### STORED DATA

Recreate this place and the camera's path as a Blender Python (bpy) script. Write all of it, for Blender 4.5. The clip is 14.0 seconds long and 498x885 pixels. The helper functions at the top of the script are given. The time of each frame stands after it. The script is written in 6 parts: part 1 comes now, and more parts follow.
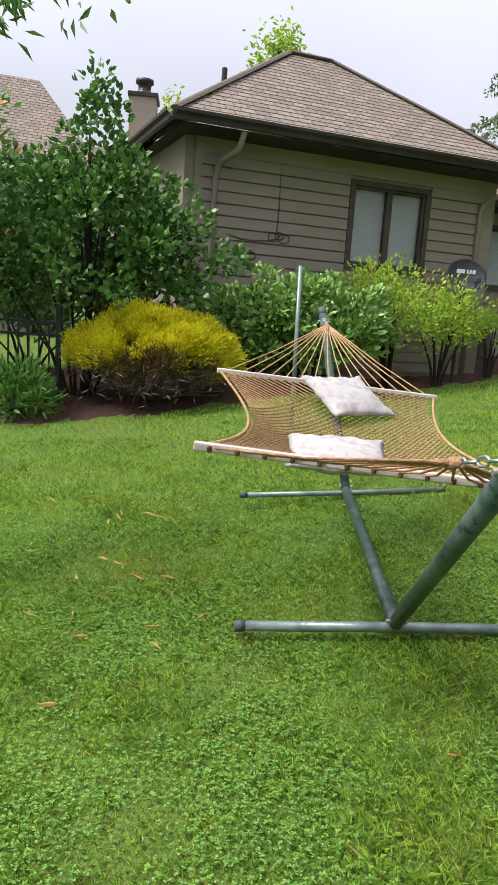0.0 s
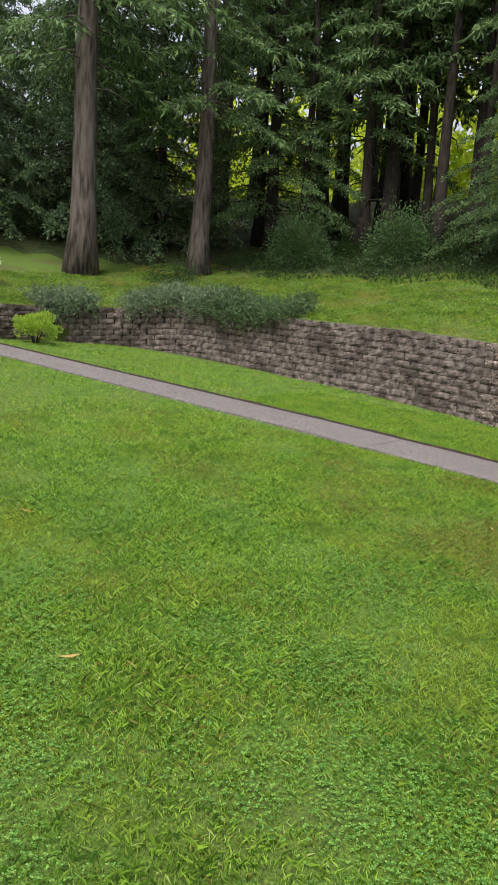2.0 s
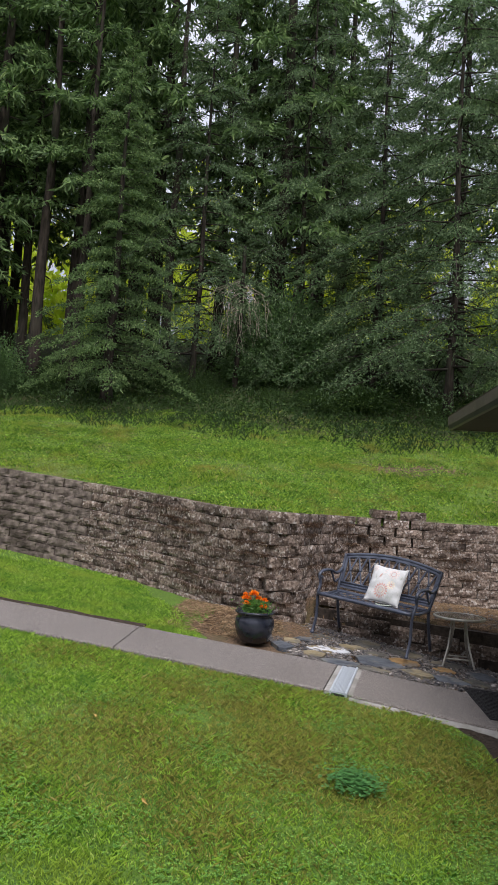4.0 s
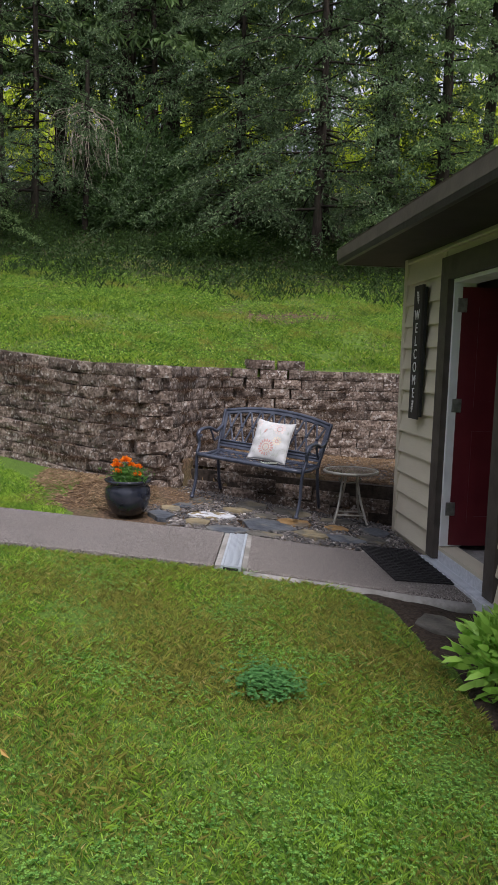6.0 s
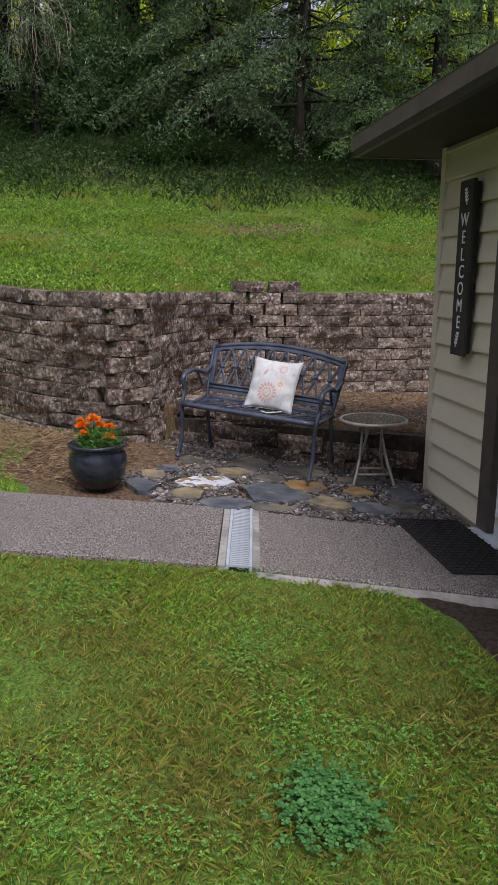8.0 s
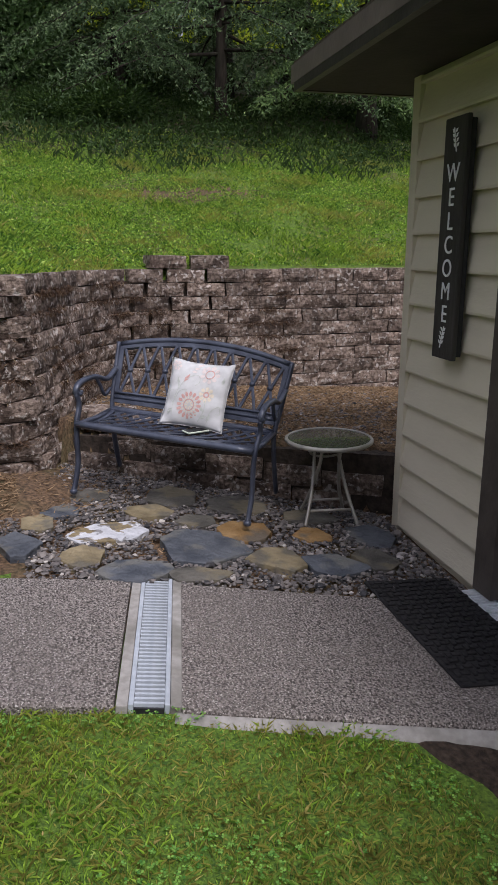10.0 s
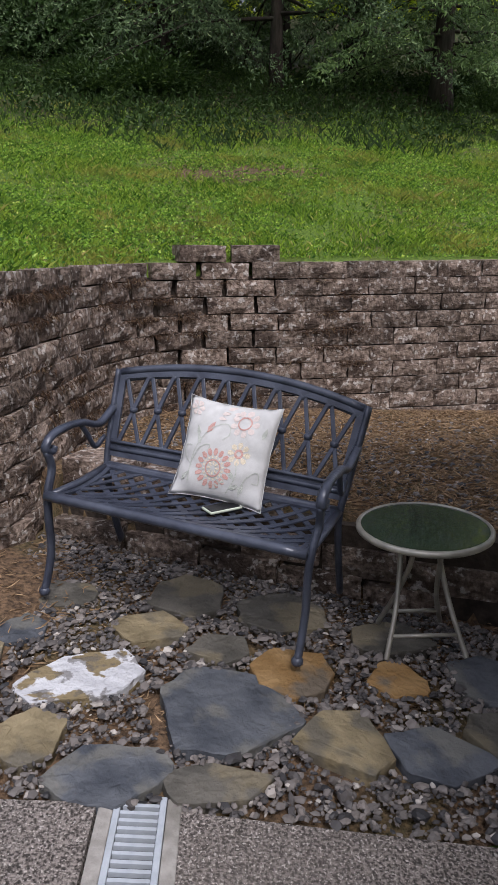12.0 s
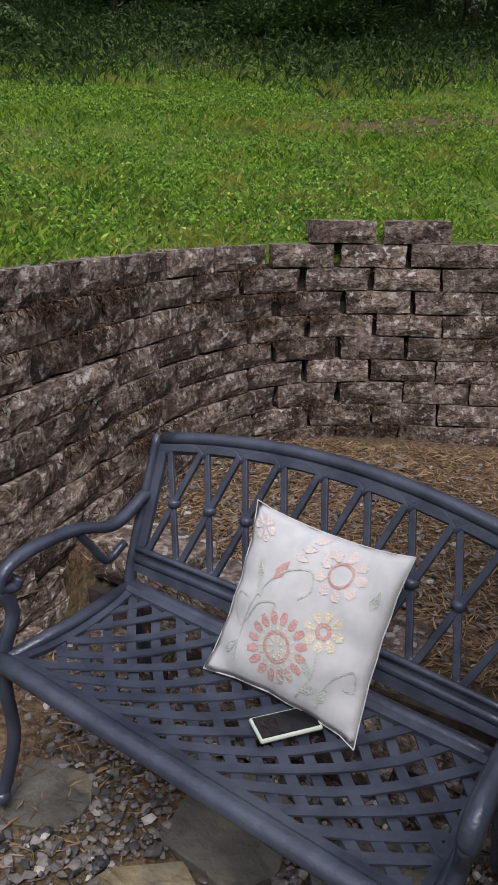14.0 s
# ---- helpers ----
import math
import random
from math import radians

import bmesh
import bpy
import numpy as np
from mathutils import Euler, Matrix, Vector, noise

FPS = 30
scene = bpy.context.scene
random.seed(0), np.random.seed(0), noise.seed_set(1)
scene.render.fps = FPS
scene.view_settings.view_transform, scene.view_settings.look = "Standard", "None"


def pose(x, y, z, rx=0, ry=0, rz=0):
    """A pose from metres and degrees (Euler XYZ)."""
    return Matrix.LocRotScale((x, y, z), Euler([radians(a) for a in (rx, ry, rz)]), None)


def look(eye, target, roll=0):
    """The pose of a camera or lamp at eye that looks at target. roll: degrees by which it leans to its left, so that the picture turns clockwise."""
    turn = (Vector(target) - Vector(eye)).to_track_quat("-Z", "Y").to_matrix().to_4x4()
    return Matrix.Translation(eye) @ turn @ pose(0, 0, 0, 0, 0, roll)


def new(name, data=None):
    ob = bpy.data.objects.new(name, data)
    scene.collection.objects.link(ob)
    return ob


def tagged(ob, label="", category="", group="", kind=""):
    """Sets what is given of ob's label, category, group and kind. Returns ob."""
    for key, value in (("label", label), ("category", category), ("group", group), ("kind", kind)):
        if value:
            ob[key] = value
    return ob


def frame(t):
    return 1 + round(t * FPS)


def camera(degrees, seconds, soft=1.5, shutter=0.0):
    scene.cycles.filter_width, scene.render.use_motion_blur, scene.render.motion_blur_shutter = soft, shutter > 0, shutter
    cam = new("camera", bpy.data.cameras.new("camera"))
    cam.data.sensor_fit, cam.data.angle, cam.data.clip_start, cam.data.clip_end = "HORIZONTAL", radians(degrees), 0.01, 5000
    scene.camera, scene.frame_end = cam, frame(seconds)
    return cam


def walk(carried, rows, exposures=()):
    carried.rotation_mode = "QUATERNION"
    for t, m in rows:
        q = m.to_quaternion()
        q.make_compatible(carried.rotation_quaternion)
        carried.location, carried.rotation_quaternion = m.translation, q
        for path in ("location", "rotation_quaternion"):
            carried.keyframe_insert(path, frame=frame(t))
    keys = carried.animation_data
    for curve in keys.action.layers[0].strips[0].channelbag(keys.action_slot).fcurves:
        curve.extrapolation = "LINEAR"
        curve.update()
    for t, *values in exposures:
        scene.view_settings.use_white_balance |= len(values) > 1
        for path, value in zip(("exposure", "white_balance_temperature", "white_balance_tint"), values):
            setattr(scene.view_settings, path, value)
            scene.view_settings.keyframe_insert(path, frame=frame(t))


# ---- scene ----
cam = camera(37.7, 14.0, soft=1.0)
METRES, EYE, TILT, LEAN, TURN = 9.0, 1.5, 0.0, 0.0, -5.1
ROWS = [
    (0.0, 0.0, 0.0, 0.0, 0.73, -10.35, -3.98),
    (0.5, -0.0006, 0.0247, 0.0007, -8.89, -10.78, -2.63),
    (1.0, 0.0013, 0.0446, 0.0029, -19.42, -10.75, -1.23),
    (1.5, 0.0306, 0.0523, 0.0019, -35.51, -10.48, -2.66),
    (2.0, 0.0671, 0.0558, 0.0079, -49.39, -7.5, -3.69),
    (2.5, 0.0837, 0.0702, 0.0174, -59.72, -2.93, -4.1),
    (3.0, 0.0946, 0.0917, 0.0274, -67.94, 1.36, -4.02),
    (3.5, 0.1122, 0.0965, 0.0287, -73.76, 4.15, -4.23),
    (4.0, 0.146, 0.0911, 0.0312, -80.11, 4.44, -3.62),
    (6.5, 0.3005, 0.132, 0.0244, -92.27, -8.27, -1.33),
    (7.0, 0.3435, 0.1434, 0.0258, -92.57, -9.82, -0.96),
    (7.5, 0.3773, 0.144, 0.0295, -92.75, -11.16, -0.57),
    (8.0, 0.4195, 0.1362, 0.0307, -93.35, -12.69, -0.26),
    (8.5, 0.4544, 0.1317, 0.0306, -95.95, -14.13, -0.02),
    (9.0, 0.4959, 0.1286, 0.035, -98.89, -14.75, 0.22),
    (11.5, 0.705, 0.0968, 0.0351, -98.58, -15.48, 0.03),
    (12.0, 0.7507, 0.0909, 0.0337, -94.82, -15.74, 0.37),
    (12.5, 0.7967, 0.0829, 0.0351, -91.6, -15.57, 0.32),
    (13.0, 0.8352, 0.0734, 0.0378, -88.22, -15.62, -0.21),
    (13.5, 0.8771, 0.0651, 0.0414, -84.81, -16.64, -0.48),
    (14.0, 0.9138, 0.0635, 0.0408, -81.39, -18.51, 0.1),
]
walk(cam, [(t, pose(0, 0, EYE, TILT, LEAN, TURN) @ pose(METRES * x, METRES * y, METRES * z, 90 + pitch, roll, yaw)) for t, x, y, z, yaw, pitch, roll in ROWS],
     [(0.0, 0.95, 6450, 12), (1.5, 0.85, 6400, 12), (2.5, 0.57, 6350, 12), (4.0, 0.5, 6250, 13), (6.5, 0.36, 6200, 16), (9.0, 0.25, 6150, 18), (12.0, 0.26, 6200, 16), (14.0, 0.12, 6200, 15)])

# ---- exposure is set with the walk; world and sun ----
world = bpy.data.worlds.new("overcast_sky")
scene.world = world
world.use_nodes = True
wn = world.node_tree
wn.nodes.clear()
w_out = wn.nodes.new("ShaderNodeOutputWorld")
w_bg = wn.nodes.new("ShaderNodeBackground")
w_sky = wn.nodes.new("ShaderNodeTexSky")
w_sky.sky_type = "NISHITA"
w_sky.sun_disc = False
w_sky.sun_elevation = radians(54)
w_sky.sun_rotation = radians(260)
w_sky.dust_density = 4.0
w_mix = wn.nodes.new("ShaderNodeMix")
w_mix.data_type = "RGBA"
w_coord = wn.nodes.new("ShaderNodeTexCoord")
w_cloud = wn.nodes.new("ShaderNodeTexNoise")
w_cloud.inputs["Scale"].default_value = 2.2
w_cloud.inputs["Detail"].default_value = 5
w_ramp = wn.nodes.new("ShaderNodeValToRGB")
w_ramp.color_ramp.elements[0].position, w_ramp.color_ramp.elements[0].color = 0.3, (6.6, 6.9, 7.9, 1)
w_ramp.color_ramp.elements[1].position, w_ramp.color_ramp.elements[1].color = 0.7, (8.2, 8.4, 9.2, 1)
w_mix.inputs["Factor"].default_value = 0.88
wn.links.new(w_coord.outputs["Generated"], w_cloud.inputs["Vector"])
wn.links.new(w_cloud.outputs["Fac"], w_ramp.inputs["Fac"])
wn.links.new(w_sky.outputs["Color"], w_mix.inputs["A"])
wn.links.new(w_ramp.outputs["Color"], w_mix.inputs["B"])
w_sep = wn.nodes.new("ShaderNodeSeparateXYZ")
w_up = wn.nodes.new("ShaderNodeMapRange")
w_up.inputs["To Min"].default_value, w_up.inputs["To Max"].default_value = 0.37, 1.65
w_mul = wn.nodes.new("ShaderNodeVectorMath")
w_mul.operation = "SCALE"
wn.links.new(w_coord.outputs["Generated"], w_sep.inputs["Vector"])
wn.links.new(w_sep.outputs["Z"], w_up.inputs["Value"])
wn.links.new(w_mix.outputs["Result"], w_mul.inputs[0])
wn.links.new(w_up.outputs["Result"], w_mul.inputs["Scale"])
wn.links.new(w_mul.outputs["Vector"], w_bg.inputs["Color"])
w_bg.inputs["Strength"].default_value = 0.085
wn.links.new(w_bg.outputs["Background"], w_out.inputs["Surface"])

sun = new("sun", bpy.data.lights.new("sun", "SUN"))
sun.data.energy = 2.6
sun.data.angle = radians(22)
sun.data.color = (1.0, 0.97, 0.92)
sun.matrix_world = look((-14, -2.5, 21), (0, 0, 0))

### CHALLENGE
Both the line with "for path, value" and the line with "scene.view_settings.keyframe_insert(path, frame=frame(t))" belong in the extract, along with every line between them; set down those lines exactly and only.

### REPLY
        for path, value in zip(("exposure", "white_balance_temperature", "white_balance_tint"), values):
            setattr(scene.view_settings, path, value)
            scene.view_settings.keyframe_insert(path, frame=frame(t))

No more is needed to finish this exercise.